--- What the task requires ---
Write the data below out exactly as it stands. Do not include the pictures.

--- Provided data ---
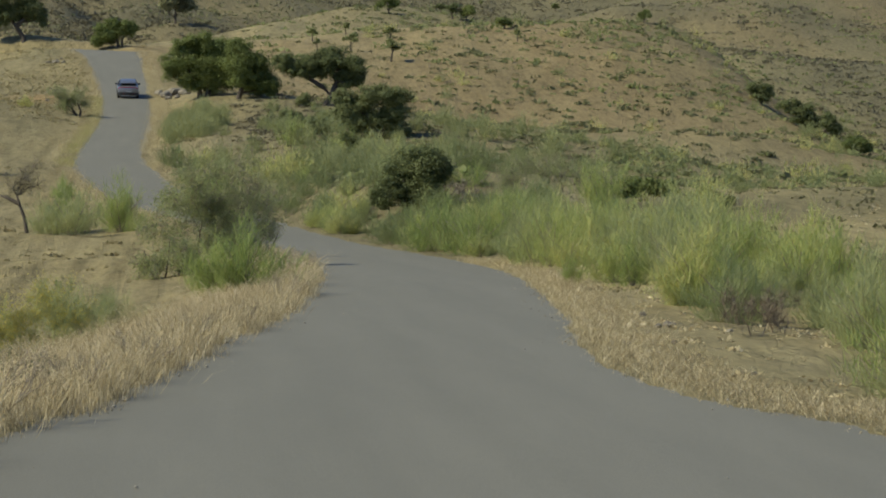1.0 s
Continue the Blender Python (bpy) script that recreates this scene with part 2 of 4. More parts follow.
HILL_RIGHT = [(13.6, 117.2, 6.8), (35.4, 237.4, 15.0), (43.4, 231.0, 13.4), (29.1, 288.5, 21.0), (52.8, 406.6, 35.7), (83.1, 493.1, 47.6), (58.2, 526.8, 54.8), (87.0, 583.5, 63.5), (129.2, 647.2, 76.7), (31.7, 479.0, 53.2), (18.6, 449.6, 47.4), (9.6, 399.9, 40.3), (35.6, 398.4, 37.2),
              (35, 620, 52), (95, 780, 62), (170, 830, 72)]
SPUR_RIGHT = [(65.4, 380, 38.6), (66.7, 355, 32.5), (67.5, 335, 27.3), (68.6, 310, 22.2), (68.7, 290, 18.2), (76.0, 414, 34.5), (78.0, 392, 28.0), (80.0, 370, 22.4), (82.0, 345, 16.5), (83.5, 325, 13.0),
              (92.0, 490, 47.3), (97.3, 440, 33.9), (117.2, 530, 49.7), (141.6, 640, 71.9), (99.5, 420, 28.5), (123.2, 520, 48.9)]  # a spur, the dip behind it and the far side
FACE_RIGHT = [(32.8, 165, 9.8), (42.7, 215, 13.8), (52.6, 265, 18.7), (35.1, 150, 8.1), (48.0, 205, 11.7), (59.7, 255, 15.2), (24.5, 150, 8.8), (36.4, 215, 14.3)]
BANK_RIGHT = [(8.1, 32.0, 1.3), (13.4, 53.3, 2.2), (11.3, 56.9, 2.5), (11.8, 74.1, 3.4), (20.7, 82.4, 4.5), (20.5, 103.0, 5.8)]
BIG_HILL = [(-175.2, 960, 98.3), (-160.9, 952, 107.9), (-140.8, 941, 109.6), (-121.1, 930, 105.1), (-102.1, 920, 109.2), (-83.4, 910, 114.4), (-65.1, 900, 116.4), (-54.7, 900, 116.7), (-44.3, 900, 116.4), (-30.5, 900, 116.3), (-16.6, 900, 115.3), (-8.1, 909, 111.3), (4.1, 931, 108.3), (15.1, 950, 110.9), (26.9, 983, 113.9), (39.4, 1017, 115.0), (52.7, 1050, 117.4)]
BIG_FOOT = [(-120.0, 628.6, 54.9), (-84.3, 634.4, 62.4), (-60.1, 637.2, 66.1), (-20.5, 559.6, 50.8), (1.1, 640.0, 67.0)]
FAR_RIDGE = [(69.1, 1120, 127.1), (86.9, 1130, 130.6), (102.9, 1140, 132.7), (112.9, 1140, 134.0), (123.8, 1140, 135.7), (134.7, 1140, 137.8), (145.7, 1140, 143.2), (156.6, 1140, 146.0), (159.0, 1140, 144.6), (177.9, 1120, 138.8), (196.1, 1100, 133.8), (209.3, 1080, 129.4), (120, 900, 80.0), (60, 800, 70.0)]
OUTER = [(-40, 60, -3), (-60, 130, 0), (-120, 250, 5), (-200, 420, 20), (60, 60, 8), (90, 150, 16), (170, 320, 45), (0, -40, -2), (-60, -60, -6), (60, -60, 4), (0, -400, -20), (-500, 0, -30),
         (500, 0, 40), (-450, 900, 60), (500, 900, 110), (0, 1500, 90), (-700, 2500, 100), (900, 2500, 120), (0, 3800, 80), (-3000, 0, 0), (3000, 0, 40), (0, -3500, 0)]
# the road: x, y, z of its middle and half its width
ROAD = [(1.4, -30, -1.32, 5.0), (1.7, 0, 0.0, 4.9), (2.42, 26.5, 1.17, 4.48), (2.5, 33, 1.46, 3.5), (2.68, 39, 1.72, 2.95), (3.22, 45.5, 2.01, 2.85), (4.07, 52.5, 2.31, 2.72), (5.08, 64.5, 2.84, 2.7),
        (5.8, 74.5, 3.28, 2.8), (6.2, 82, 3.6, 2.85), (6.5, 91, 4.0, 2.8), (6.3, 105, 4.62, 2.5), (4.8, 122, 5.48, 2.4), (3.4, 131.5, 6.2, 2.3), (1.8, 142, 7.05, 2.3), (-1.9, 168, 9.0, 2.3),
        (-4.8, 195, 12.0, 2.6), (-5.6, 208, 13.9, 2.2), (-5.3, 240, 18.4, 2.0), (-6.0, 268, 22.8, 2.1), (-7.2, 290, 26.7, 2.45), (-8.2, 303, 29.2, 2.9), (-9.6, 313, 30.55, 3.6), (-14, 321, 31.0, 3.4), (-23, 326, 30.5, 2.6)]
CAR = (-5.6, 263.0, 22.02, 2.5, 9.5)  # x, y, z, heading, climb
FARM = (122.1, 1105, -12)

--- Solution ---
1.0 s
Continue the Blender Python (bpy) script that recreates this scene with part 2 of 4. More parts follow.
HILL_RIGHT = [(13.6, 117.2, 6.8), (35.4, 237.4, 15.0), (43.4, 231.0, 13.4), (29.1, 288.5, 21.0), (52.8, 406.6, 35.7), (83.1, 493.1, 47.6), (58.2, 526.8, 54.8), (87.0, 583.5, 63.5), (129.2, 647.2, 76.7), (31.7, 479.0, 53.2), (18.6, 449.6, 47.4), (9.6, 399.9, 40.3), (35.6, 398.4, 37.2),
              (35, 620, 52), (95, 780, 62), (170, 830, 72)]
SPUR_RIGHT = [(65.4, 380, 38.6), (66.7, 355, 32.5), (67.5, 335, 27.3), (68.6, 310, 22.2), (68.7, 290, 18.2), (76.0, 414, 34.5), (78.0, 392, 28.0), (80.0, 370, 22.4), (82.0, 345, 16.5), (83.5, 325, 13.0),
              (92.0, 490, 47.3), (97.3, 440, 33.9), (117.2, 530, 49.7), (141.6, 640, 71.9), (99.5, 420, 28.5), (123.2, 520, 48.9)]  # a spur, the dip behind it and the far side
FACE_RIGHT = [(32.8, 165, 9.8), (42.7, 215, 13.8), (52.6, 265, 18.7), (35.1, 150, 8.1), (48.0, 205, 11.7), (59.7, 255, 15.2), (24.5, 150, 8.8), (36.4, 215, 14.3)]
BANK_RIGHT = [(8.1, 32.0, 1.3), (13.4, 53.3, 2.2), (11.3, 56.9, 2.5), (11.8, 74.1, 3.4), (20.7, 82.4, 4.5), (20.5, 103.0, 5.8)]
BIG_HILL = [(-175.2, 960, 98.3), (-160.9, 952, 107.9), (-140.8, 941, 109.6), (-121.1, 930, 105.1), (-102.1, 920, 109.2), (-83.4, 910, 114.4), (-65.1, 900, 116.4), (-54.7, 900, 116.7), (-44.3, 900, 116.4), (-30.5, 900, 116.3), (-16.6, 900, 115.3), (-8.1, 909, 111.3), (4.1, 931, 108.3), (15.1, 950, 110.9), (26.9, 983, 113.9), (39.4, 1017, 115.0), (52.7, 1050, 117.4)]
BIG_FOOT = [(-120.0, 628.6, 54.9), (-84.3, 634.4, 62.4), (-60.1, 637.2, 66.1), (-20.5, 559.6, 50.8), (1.1, 640.0, 67.0)]
FAR_RIDGE = [(69.1, 1120, 127.1), (86.9, 1130, 130.6), (102.9, 1140, 132.7), (112.9, 1140, 134.0), (123.8, 1140, 135.7), (134.7, 1140, 137.8), (145.7, 1140, 143.2), (156.6, 1140, 146.0), (159.0, 1140, 144.6), (177.9, 1120, 138.8), (196.1, 1100, 133.8), (209.3, 1080, 129.4), (120, 900, 80.0), (60, 800, 70.0)]
OUTER = [(-40, 60, -3), (-60, 130, 0), (-120, 250, 5), (-200, 420, 20), (60, 60, 8), (90, 150, 16), (170, 320, 45), (0, -40, -2), (-60, -60, -6), (60, -60, 4), (0, -400, -20), (-500, 0, -30),
         (500, 0, 40), (-450, 900, 60), (500, 900, 110), (0, 1500, 90), (-700, 2500, 100), (900, 2500, 120), (0, 3800, 80), (-3000, 0, 0), (3000, 0, 40), (0, -3500, 0)]
# the road: x, y, z of its middle and half its width
ROAD = [(1.4, -30, -1.32, 5.0), (1.7, 0, 0.0, 4.9), (2.42, 26.5, 1.17, 4.48), (2.5, 33, 1.46, 3.5), (2.68, 39, 1.72, 2.95), (3.22, 45.5, 2.01, 2.85), (4.07, 52.5, 2.31, 2.72), (5.08, 64.5, 2.84, 2.7),
        (5.8, 74.5, 3.28, 2.8), (6.2, 82, 3.6, 2.85), (6.5, 91, 4.0, 2.8), (6.3, 105, 4.62, 2.5), (4.8, 122, 5.48, 2.4), (3.4, 131.5, 6.2, 2.3), (1.8, 142, 7.05, 2.3), (-1.9, 168, 9.0, 2.3),
        (-4.8, 195, 12.0, 2.6), (-5.6, 208, 13.9, 2.2), (-5.3, 240, 18.4, 2.0), (-6.0, 268, 22.8, 2.1), (-7.2, 290, 26.7, 2.45), (-8.2, 303, 29.2, 2.9), (-9.6, 313, 30.55, 3.6), (-14, 321, 31.0, 3.4), (-23, 326, 30.5, 2.6)]
CAR = (-5.6, 263.0, 22.02, 2.5, 9.5)  # x, y, z, heading, climb
FARM = (122.1, 1105, -12)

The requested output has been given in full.